On the other hand, however, the limited supply of bitcoins in the market and the pre-determined cap on the number that can be mined has spiked the interest of big and powerful financial institutions; finally ready for the kill, the recent surge in the price of bitcoin has unleashed a chain-reaction that has further propelled the bitcoin anticipatory wave. Wall St is finally willing to work with bitcoin, and how! Citi, BNP Paribas, Deutsche and Barclays have reportedly agreed to accept bitcoin as legal tender, and the growing acceptance of the cryptocurrency by traditionalists is starting to change the currency game for good, at least in the Western world. China, on the other hand, has outright banned the trade of bitcoin on its markets, citing the phenomenon as a “ponzi scheme”, with no way to establish its legitimacy as a legal investment device.

Apart from those with the foresight to have invested in bitcoin when it didn’t cost an arm and a limb combined, has the bitcoin brought about any other side-effects?

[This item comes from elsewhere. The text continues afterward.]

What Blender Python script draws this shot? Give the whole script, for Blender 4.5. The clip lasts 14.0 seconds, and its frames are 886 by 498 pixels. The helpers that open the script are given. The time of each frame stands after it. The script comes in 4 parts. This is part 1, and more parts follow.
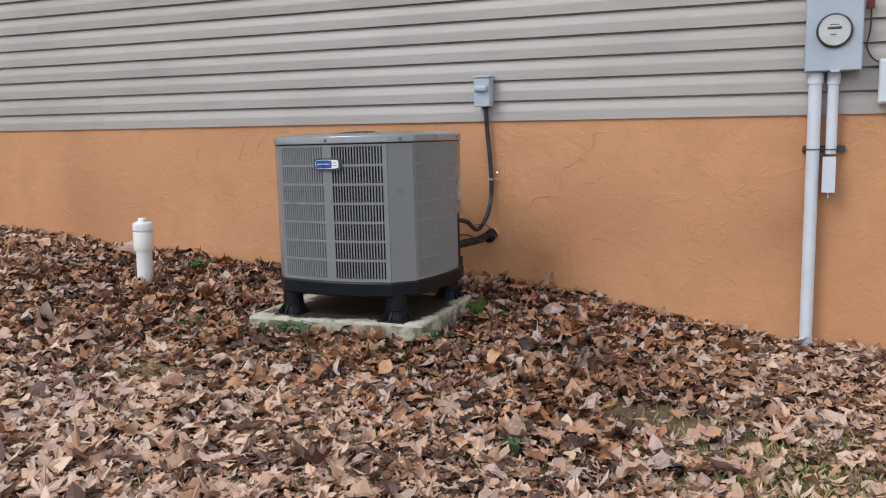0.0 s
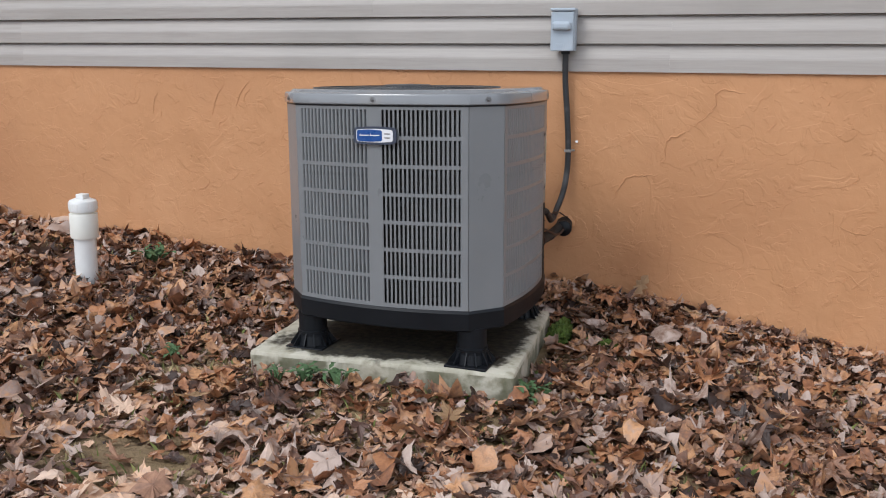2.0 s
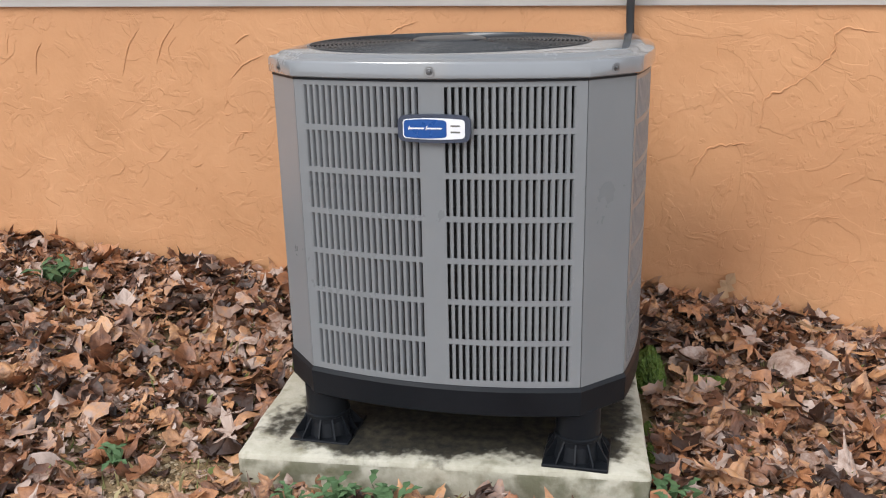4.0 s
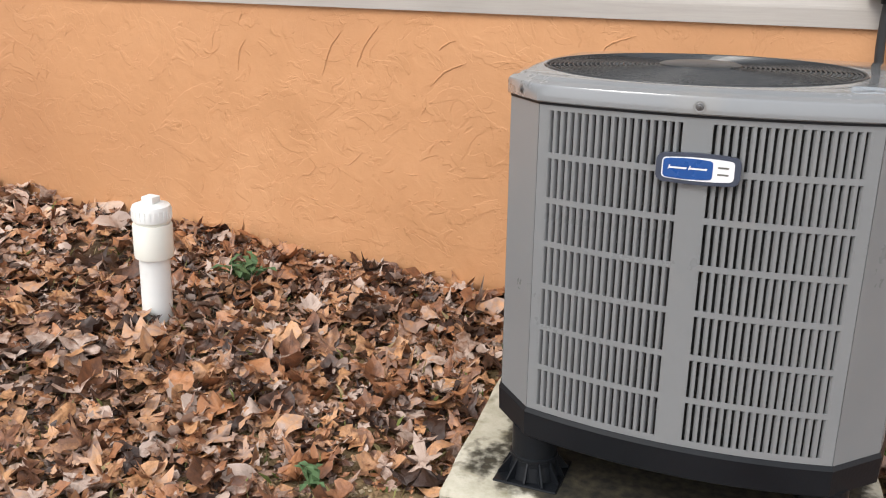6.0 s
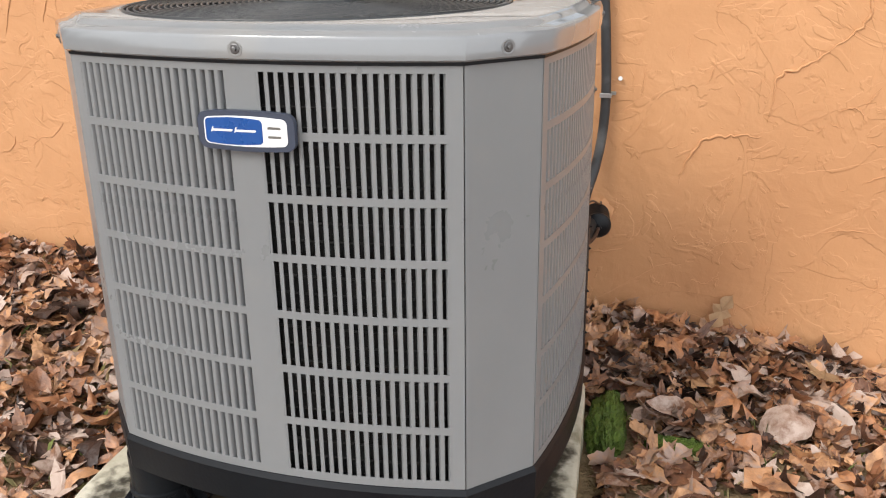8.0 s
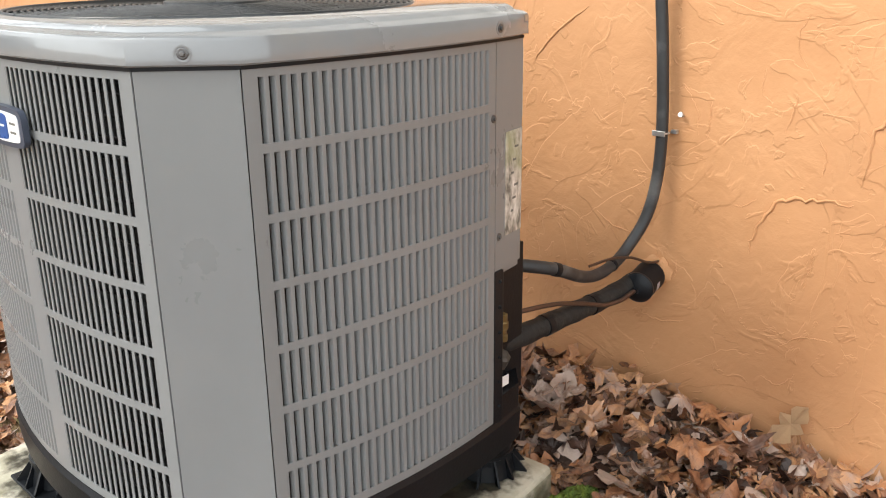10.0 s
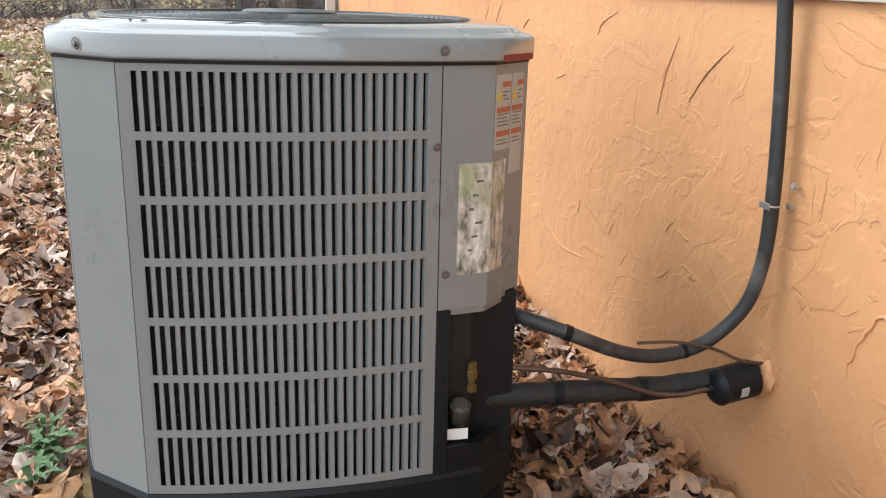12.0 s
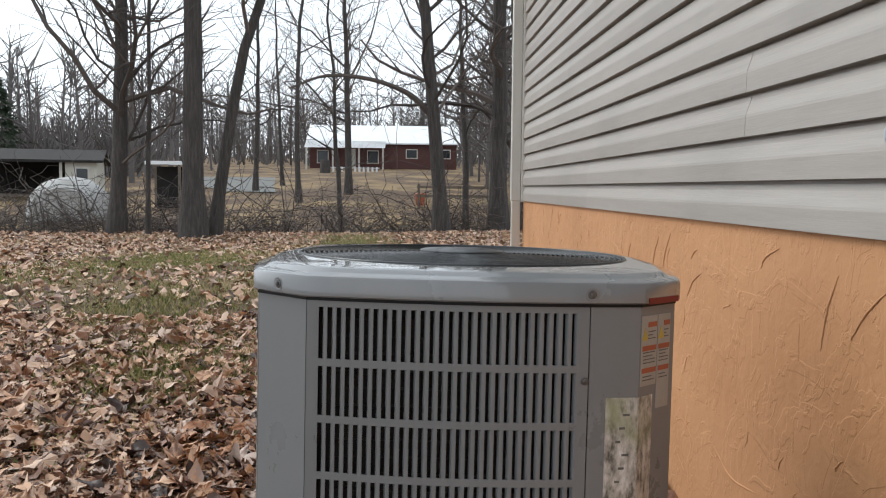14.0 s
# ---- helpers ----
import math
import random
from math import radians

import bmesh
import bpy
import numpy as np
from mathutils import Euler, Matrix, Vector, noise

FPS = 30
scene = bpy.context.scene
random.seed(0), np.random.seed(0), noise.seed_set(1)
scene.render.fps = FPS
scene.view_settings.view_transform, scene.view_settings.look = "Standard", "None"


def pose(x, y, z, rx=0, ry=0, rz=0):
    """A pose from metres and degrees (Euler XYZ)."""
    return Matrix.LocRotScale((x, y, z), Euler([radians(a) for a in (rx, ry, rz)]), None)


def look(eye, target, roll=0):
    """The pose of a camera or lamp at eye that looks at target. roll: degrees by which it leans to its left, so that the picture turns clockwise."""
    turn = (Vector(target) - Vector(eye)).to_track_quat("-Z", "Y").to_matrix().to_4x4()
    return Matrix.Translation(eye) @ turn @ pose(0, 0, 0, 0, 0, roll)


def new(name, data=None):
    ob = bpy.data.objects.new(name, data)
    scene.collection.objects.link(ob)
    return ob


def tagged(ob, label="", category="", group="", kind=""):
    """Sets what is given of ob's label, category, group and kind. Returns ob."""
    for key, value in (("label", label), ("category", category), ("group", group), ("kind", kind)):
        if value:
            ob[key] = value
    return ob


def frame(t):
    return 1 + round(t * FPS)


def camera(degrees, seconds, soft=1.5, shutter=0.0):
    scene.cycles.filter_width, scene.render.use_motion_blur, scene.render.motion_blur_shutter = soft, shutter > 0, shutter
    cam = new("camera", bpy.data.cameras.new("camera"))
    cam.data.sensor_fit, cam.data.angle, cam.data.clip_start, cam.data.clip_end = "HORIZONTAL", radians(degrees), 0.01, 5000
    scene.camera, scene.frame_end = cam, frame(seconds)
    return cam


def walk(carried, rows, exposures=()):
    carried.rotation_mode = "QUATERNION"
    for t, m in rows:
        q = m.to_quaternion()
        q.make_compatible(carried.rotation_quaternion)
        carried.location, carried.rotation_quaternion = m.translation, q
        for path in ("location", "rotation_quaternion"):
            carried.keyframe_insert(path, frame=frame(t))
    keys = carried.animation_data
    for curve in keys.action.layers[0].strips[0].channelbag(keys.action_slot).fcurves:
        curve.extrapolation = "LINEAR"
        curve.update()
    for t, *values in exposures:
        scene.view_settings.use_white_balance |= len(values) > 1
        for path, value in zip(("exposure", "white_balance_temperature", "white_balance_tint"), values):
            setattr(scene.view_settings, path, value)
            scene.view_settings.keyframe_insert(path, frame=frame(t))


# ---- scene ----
cam = camera(53.5, 14.0, soft=1.1)
PATH = [
    (0, (3.03, -5.456, 1.156), (2.265, -3.631, 0.868), -1.2),
    (0.5, (2.737, -5.204, 1.188), (2.023, -3.367, 0.852), 0.0),
    (1, (2.465, -4.846, 1.203), (1.764, -3.007, 0.843), 0.9),
    (1.5, (2.135, -4.542, 1.214), (1.463, -2.702, 0.81), 0.6),
    (2, (1.85, -4.266, 1.228), (1.247, -2.409, 0.794), 0.3),
    (2.5, (1.599, -3.914, 1.247), (1.019, -2.053, 0.799), 0.0),
    (2.7, (1.494, -3.823, 1.255), (0.926, -1.963, 0.787), -0.3),
    (4.8, (0.836, -3.102, 1.328), (0.571, -1.236, 0.657), -0.3),
    (5, (0.796, -3.116, 1.339), (0.465, -1.263, 0.664), 0.2),
    (5.5, (0.718, -3.139, 1.343), (0.154, -1.332, 0.698), 1.1),
    (6, (0.719, -3.15, 1.339), (0.102, -1.355, 0.708), 1.2),
    (6.4, (0.753, -3.202, 1.34), (0.216, -1.388, 0.691), 0.2),
    (6.5, (0.766, -3.139, 1.33), (0.279, -1.316, 0.667), 0.0),
    (6.7, (0.842, -3.092, 1.322), (0.433, -1.256, 0.642), -0.2),
    (7, (0.959, -2.989, 1.306), (0.652, -1.141, 0.606), 0.8),
    (7.5, (1.138, -2.816, 1.302), (0.807, -0.972, 0.603), 1.5),
    (8, (1.261, -2.564, 1.257), (0.809, -0.752, 0.543), -0.2),
    (8.5, (1.435, -2.373, 1.246), (0.789, -0.641, 0.481), -1.1),
    (9, (1.705, -2.231, 1.241), (0.823, -0.611, 0.47), -0.7),
    (9.2, (1.786, -2.163, 1.244), (0.833, -0.573, 0.491), -0.4),
    (11.3, (2.366, -1.393, 1.142), (0.658, -0.527, 0.563), 0.1),
    (11.5, (2.388, -1.289, 1.173), (0.631, -0.549, 0.569), 0.4),
    (12, (2.511, -1.052, 1.18), (0.667, -0.557, 0.584), 0.9),
    (12.5, (2.591, -0.957, 1.195), (0.709, -0.563, 0.644), 0.3),
    (13, (2.632, -0.946, 1.223), (0.696, -0.614, 0.852), -0.2),
    (13.5, (2.645, -0.96, 1.227), (0.678, -0.678, 0.997), 0.3),
    (14, (2.647, -1.016, 1.247), (0.654, -0.924, 1.109), 0.6),
]
EXPOSURES = [(0, 0.05, 6200, 10), (2.7, 0.20, 6150, 10), (4.8, 0.62, 6600, 10), (7.0, 0.62, 6750, 10), (9.2, 1.10, 6900, 8), (11.3, 1.07, 6550, 4), (12.5, 1.0, 6350, 4), (13.2, 0.60, 6350, 4),
             (14, 0.12, 6400, 6)]
walk(cam, [(t, look(eye, target, roll)) for t, eye, target, roll in PATH], EXPOSURES)

# ---- light: a bright overcast sky, with a broad weak sun behind the cloud ----
SUN_EL, SUN_AZ = radians(45), radians(214)
world = bpy.data.worlds.new("overcast")
scene.world = world
world.use_nodes = True
wn, wl = world.node_tree.nodes, world.node_tree.links
wn.clear()
sky = wn.new("ShaderNodeTexSky")
sky.sky_type, sky.sun_disc = "NISHITA", False
sky.sun_elevation, sky.sun_rotation = SUN_EL, SUN_AZ
grey = wn.new("ShaderNodeHueSaturation")
grey.inputs["Saturation"].default_value = 0.12
cloud = wn.new("ShaderNodeMix")
cloud.data_type = "RGBA"
cloud.inputs["Factor"].default_value = 0.65
cloud.inputs["B"].default_value = (9.6, 10.2, 11.2, 1)
back = wn.new("ShaderNodeBackground")
back.inputs["Strength"].default_value = 0.135
wout = wn.new("ShaderNodeOutputWorld")
wl.new(sky.outputs["Color"], grey.inputs["Color"])
wl.new(grey.outputs["Color"], cloud.inputs["A"])
wl.new(cloud.outputs["Result"], back.inputs["Color"])
wl.new(back.outputs["Background"], wout.inputs["Surface"])
sun_data = bpy.data.lights.new("sun", "SUN")
sun_data.energy, sun_data.angle, sun_data.color = 1.35, radians(22), (1.0, 0.97, 0.93)
sun = new("sun", sun_data)
sun.matrix_world = look((0.6 - 12 * math.sin(0.6), -12 * math.cos(0.6), 12), (0.6, 0, 0))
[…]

As it happens, the technology that supports bitcoin, known as blockchain, has gained serious momentum; fintech startups are all over it, trying to grab a piece of what may be the next crypto-revolution to take the world (and markets) by storm. Whilst research into blockchain has been ongoing for many years prior, it is highly likely that field will well and truly come into its own in light of the recent bitcoin brouhaha.

In the end, bubble or not, it is safe to say that this cryptocurrency is definitely cryptic, so say the least. Whether the bitcoin lives up to its perceived worth is a question that keeps the tongues busy wagging, but one thing is for sure: we may just be witnessing history as it happens, and when the new age of currency dawns upon us, we’ll be there to tell the tale of how one unknown, golden, virtual coin came to change the world as we know it.